Girl I don't care
Active Member
Does great poets of the past and their works still have relevance today, discuss, explain your point of view provide some necessary examples
Our culture no longer values beauty or wisdom
This is debatable, I feel.
Perhaps these things are still valued, but through different, perhaps less sophisticated mediums, due to the growth of technology and the way in which entertainment has evolved since the ?Golden Age? of literature?
I strongly disagree. Although "our culture" is a wide term in this context.[...] Our culture no longer values beauty or wisdom, ...
Perhaps some people are simply looking for it in different places, but most are not. If we as a culture seek out beauty at all, it is always an easily-approached, bite-sized sort of beauty. Our music industry rewards short, pithy songs that deal with a single event or emotion, and our literary critics laud writers for individual sentences rather than for true insight into the human condition. In effect, we have allowed the mindset of "modernization" to range out of control, and our culture suffers from the delusion that the old things cannot possibly be as relevant and useful as the new.
But the designation "classic" is not an empty label. Those books and poems that have made it down to us through the ages have been preserved for a reason: their power was such that many generations thought them worth preserving. They are not only still relevant; they are practically prophetic. Shakespeare knows us far better than we know ourselves.
"Modernisation"? (yes i am stubbornly British)
Oh dear.
The problem with such statements are that they presume a hell of a lot about the past. Does anyone need reminding that many of the greats only gained the status of such in hindsight. It is the modern world that has proclaimed them as 'great' and as such they only hold any value as 'great' in this modern world.
The past is often glorified due to the fact that, inevitably, pieces of lit./poetry/paintings that are not good do not survive and thus we are only left with the most brilliant example to look upon. So the past seems a vast pool of cultural magnificence next to the depravity of this brave new world. (Hence why I would also deny the existence of a ?Golden Age? of lit.)

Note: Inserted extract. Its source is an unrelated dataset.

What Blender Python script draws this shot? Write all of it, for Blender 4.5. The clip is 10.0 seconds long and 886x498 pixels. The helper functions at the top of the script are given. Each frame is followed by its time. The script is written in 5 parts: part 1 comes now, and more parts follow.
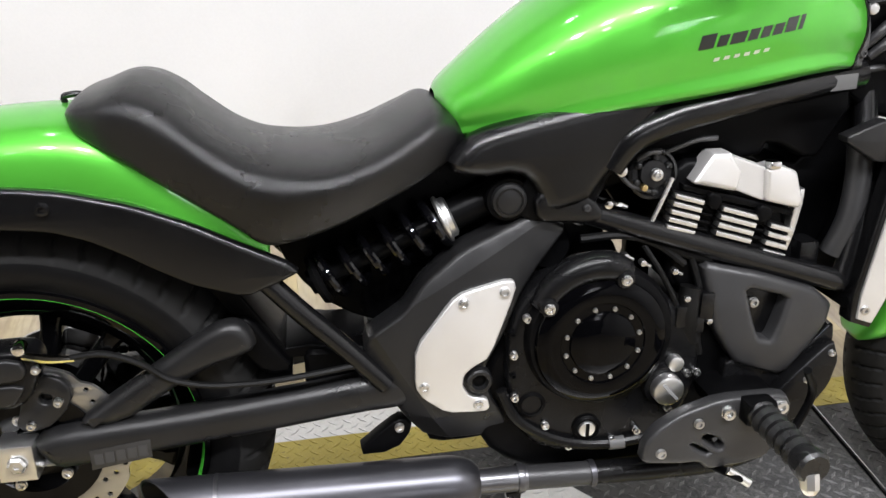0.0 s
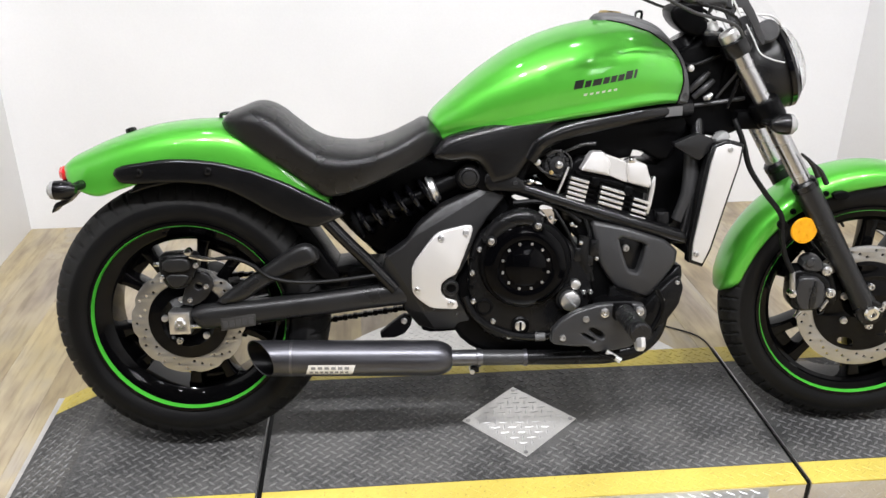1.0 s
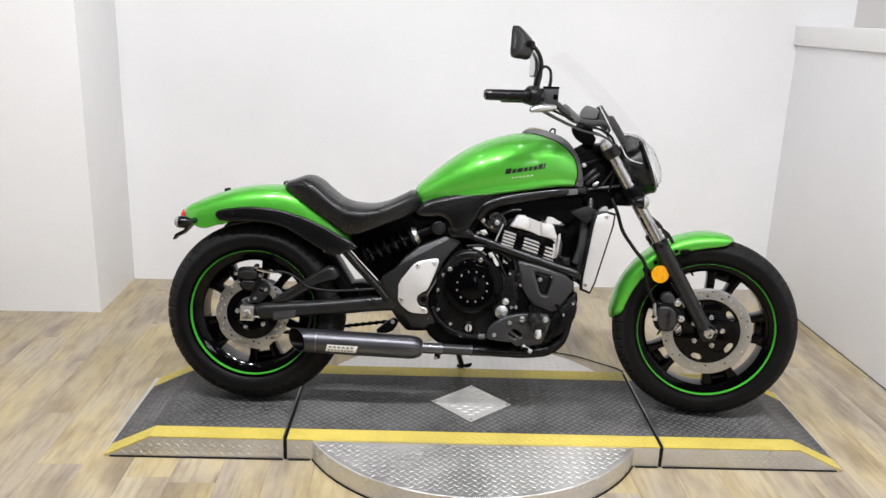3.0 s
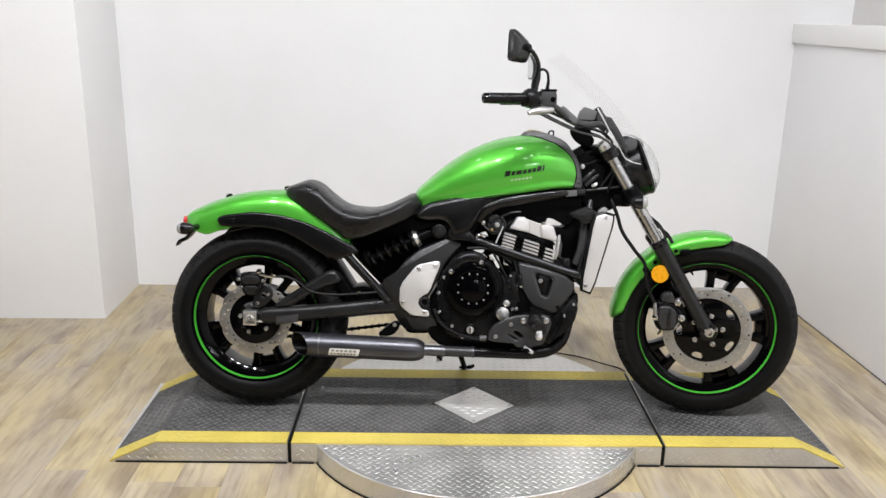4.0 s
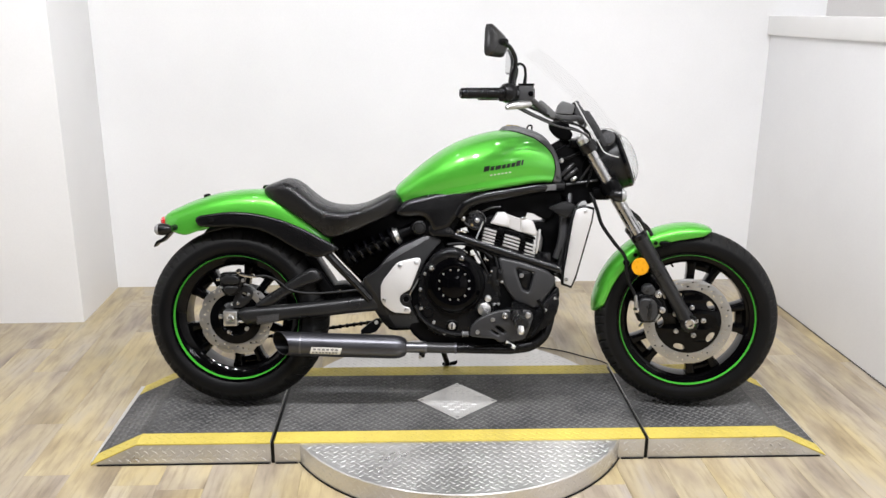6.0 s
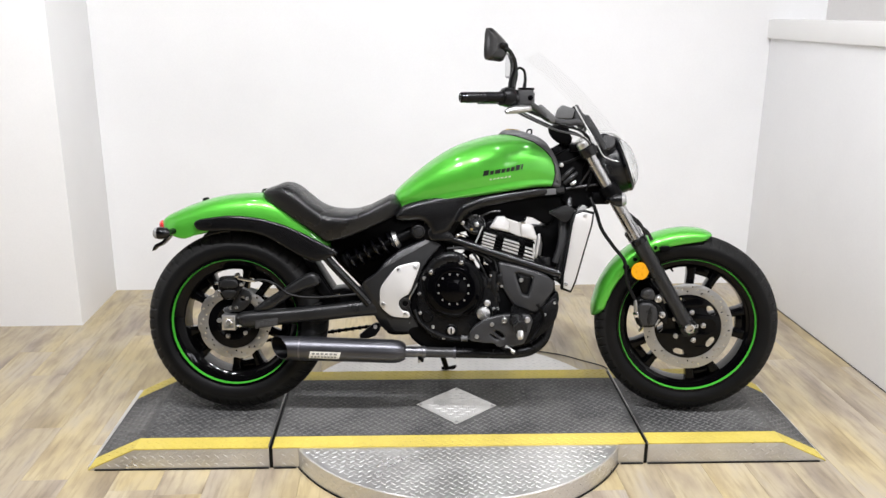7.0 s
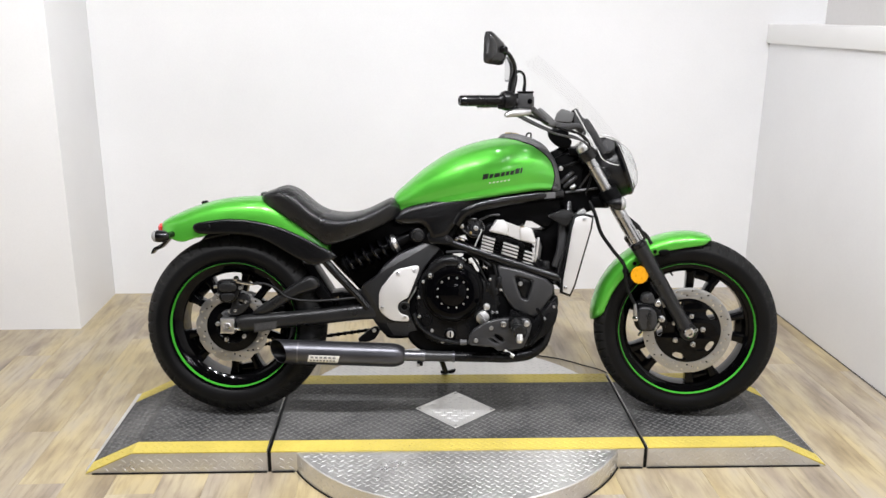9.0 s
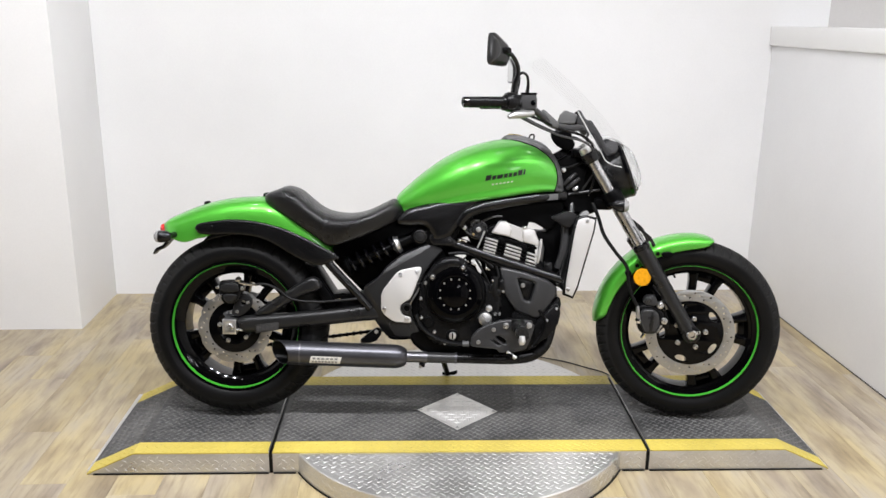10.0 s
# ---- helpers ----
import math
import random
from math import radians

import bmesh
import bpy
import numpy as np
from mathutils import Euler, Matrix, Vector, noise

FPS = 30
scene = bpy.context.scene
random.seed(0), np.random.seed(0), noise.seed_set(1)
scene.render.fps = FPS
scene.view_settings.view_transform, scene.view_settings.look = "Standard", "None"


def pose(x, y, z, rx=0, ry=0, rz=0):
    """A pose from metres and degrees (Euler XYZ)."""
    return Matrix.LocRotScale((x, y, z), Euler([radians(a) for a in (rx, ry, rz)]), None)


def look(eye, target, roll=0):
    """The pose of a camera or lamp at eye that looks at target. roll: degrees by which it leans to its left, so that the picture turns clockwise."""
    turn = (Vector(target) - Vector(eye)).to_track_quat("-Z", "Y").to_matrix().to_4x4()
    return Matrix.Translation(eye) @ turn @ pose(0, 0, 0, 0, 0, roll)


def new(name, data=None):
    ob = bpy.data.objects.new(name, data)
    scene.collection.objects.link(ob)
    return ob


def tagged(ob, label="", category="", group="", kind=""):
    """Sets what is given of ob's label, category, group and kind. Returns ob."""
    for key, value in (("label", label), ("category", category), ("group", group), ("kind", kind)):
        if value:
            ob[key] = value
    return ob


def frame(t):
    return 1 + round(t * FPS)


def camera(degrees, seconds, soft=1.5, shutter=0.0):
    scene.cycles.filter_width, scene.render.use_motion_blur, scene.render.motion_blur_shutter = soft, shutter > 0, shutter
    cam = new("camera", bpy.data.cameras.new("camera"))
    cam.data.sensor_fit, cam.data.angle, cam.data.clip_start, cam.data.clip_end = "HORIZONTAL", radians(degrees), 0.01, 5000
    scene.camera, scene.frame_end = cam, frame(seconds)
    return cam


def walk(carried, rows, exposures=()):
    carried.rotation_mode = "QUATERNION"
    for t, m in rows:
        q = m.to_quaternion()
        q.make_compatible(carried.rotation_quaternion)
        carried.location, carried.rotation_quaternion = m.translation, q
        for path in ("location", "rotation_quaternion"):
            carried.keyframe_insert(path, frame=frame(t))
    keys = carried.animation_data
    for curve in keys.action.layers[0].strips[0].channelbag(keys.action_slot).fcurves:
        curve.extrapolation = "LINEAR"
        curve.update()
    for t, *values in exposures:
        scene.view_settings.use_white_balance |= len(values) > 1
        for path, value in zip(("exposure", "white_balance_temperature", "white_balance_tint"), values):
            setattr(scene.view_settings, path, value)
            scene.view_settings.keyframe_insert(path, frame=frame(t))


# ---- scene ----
from mathutils.bvhtree import BVHTree

cam = camera(56.2, 10.0)
PATH = [
    (0, (-0.426, -0.61, 1.208), (-0.062, 1.067, 0.181), 1.87),
    (0.1, (-0.402, -0.684, 1.233), (-0.087, 0.992, 0.188), 2.24),
    (0.2, (-0.397, -0.770, 1.240), (-0.098, 0.919, 0.212), 2.92),
    (0.3, (-0.382, -0.852, 1.251), (-0.118, 0.855, 0.243), 1.99),
    (0.4, (-0.393, -0.920, 1.271), (-0.119, 0.788, 0.268), 1.86),
    (0.5, (-0.389, -1.008, 1.275), (-0.116, 0.709, 0.288), 1.7),
    (0.7, (-0.399, -1.175, 1.278), (-0.138, 0.567, 0.331), 1.11),
    (0.8, (-0.405, -1.240, 1.300), (-0.183, 0.523, 0.381), -0.17),
    (1, (-0.357, -1.397, 1.329), (-0.19, 0.413, 0.495), 0.3),
    (1.2, (-0.345, -1.534, 1.342), (-0.186, 0.271, 0.497), 1.65),
    (1.3, (-0.329, -1.600, 1.349), (-0.166, 0.212, 0.518), 2.01),
    (1.5, (-0.303, -1.741, 1.362), (-0.159, 0.111, 0.622), 1.5),
    (1.7, (-0.328, -1.873, 1.365), (-0.152, 0.002, 0.691), 1.32),
    (1.8, (-0.319, -1.940, 1.374), (-0.173, -0.063, 0.701), 1.43),
    (2, (-0.319, -2.059, 1.398), (-0.186, -0.171, 0.753), 1.8),
    (2.2, (-0.306, -2.172, 1.397), (-0.207, -0.253, 0.841), 0.85),
    (2.3, (-0.292, -2.230, 1.402), (-0.217, -0.303, 0.872), 1.22),
    (2.5, (-0.244, -2.318, 1.427), (-0.193, -0.4, 0.863), 1.9),
    (2.7, (-0.211, -2.386, 1.420), (-0.161, -0.466, 0.862), 2.2),
    (3.8, (-0.18, -2.436, 1.439), (-0.153, -0.514, 0.891), 0.8),
    (4, (-0.181, -2.432, 1.435), (-0.145, -0.51, 0.885), 1.1),
    (4.5, (-0.183, -2.429, 1.429), (-0.138, -0.507, 0.879), 0.9),
    (5, (-0.178, -2.429, 1.436), (-0.125, -0.507, 0.888), 0.8),
    (5.5, (-0.176, -2.427, 1.43), (-0.106, -0.507, 0.874), 0.4),
    (5.7, (-0.171, -2.428, 1.429), (-0.097, -0.508, 0.872), 0.35),
    (6.8, (-0.176, -2.422, 1.429), (-0.095, -0.5, 0.882), 0.5),
    (7, (-0.171, -2.418, 1.435), (-0.093, -0.497, 0.884), 0.5),
    (7.5, (-0.181, -2.417, 1.431), (-0.105, -0.494, 0.887), 0.3),
    (8, (-0.179, -2.417, 1.436), (-0.101, -0.492, 0.901), 0.3),
    (8.5, (-0.172, -2.415, 1.434), (-0.091, -0.491, 0.893), 0.4),
    (9, (-0.171, -2.415, 1.43), (-0.091, -0.491, 0.89), 0.6),
    (9.5, (-0.173, -2.412, 1.432), (-0.095, -0.485, 0.902), 0.6),
    (10, (-0.178, -2.411, 1.429), (-0.099, -0.486, 0.892), 0.8),
]
EXPOSURES = [(0.0, 0.27), (0.5, 0.25), (1.2, 0.24), (1.7, 0.17), (2.2, 0.1), (2.5, 0.05), (4.0, -0.06), (5.0, -0.04), (5.5, 0.06), (7.0, 0.15), (8.0, 0.15), (8.6, 0.11), (9.0, 0.11), (9.5, 0.07), (10.0, 0.05)]
walk(cam, [(t, look(eye, target, roll)) for t, eye, target, roll in PATH], EXPOSURES)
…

Also it should be mentioned that literacy levels in western society (which is what we are talking about) are rising. How can it be redundant when it actually has an ability to impact more people?
Society is a useful scapegoat, and there is something to say about the trends towards gratification, but overall it cannot be argued to be the death poetry or meaning.
My apologies; going back and reading my post, I didn't make my main point clear. It's quite true that we have only gotten the very best that has survived from the past, and there is no doubt that the vast majority of, say, Victorian literature was utter rubbish. But we hold a very different attitude toward the past than our immediate cultural predecessors did. Even during the first half of the 20th century, it was expected that anyone professing to be educated would have been well-acquainted with all the great authors, as well as with mathematics and the sciences. The study of great literature was seen as something to be pursued if one had the opportunity; the problem, of course, was that so few people did. Now the opportunity is open to many more people, but the great books are sorely neglected. When it is possible for a person to go through four years of undergraduate education and not touch a single play by Shakespeare or a lyric poem by Tennyson, then something has gone horribly wrong with our idea of education.
It's quite true that we have only gotten the very best that has survived from the past, and there is no doubt that the vast majority of, say, Victorian literature was utter rubbish.
The problem with such statements are that they presume a hell of a lot about the past. Does anyone need reminding that many of the greats only gained the status of such in hindsight. It is the modern world that has proclaimed them as 'great' and as such they only hold any value as 'great' in this modern world.
The past is often glorified due to the fact that, inevitably, pieces of lit./poetry/paintings that are not good do not survive and thus we are only left with the most brilliant example to look upon. So the past seems a vast pool of cultural magnificence next to the depravity of this brave new world. (Hence why I would also deny the existence of a ?Golden Age? of lit.)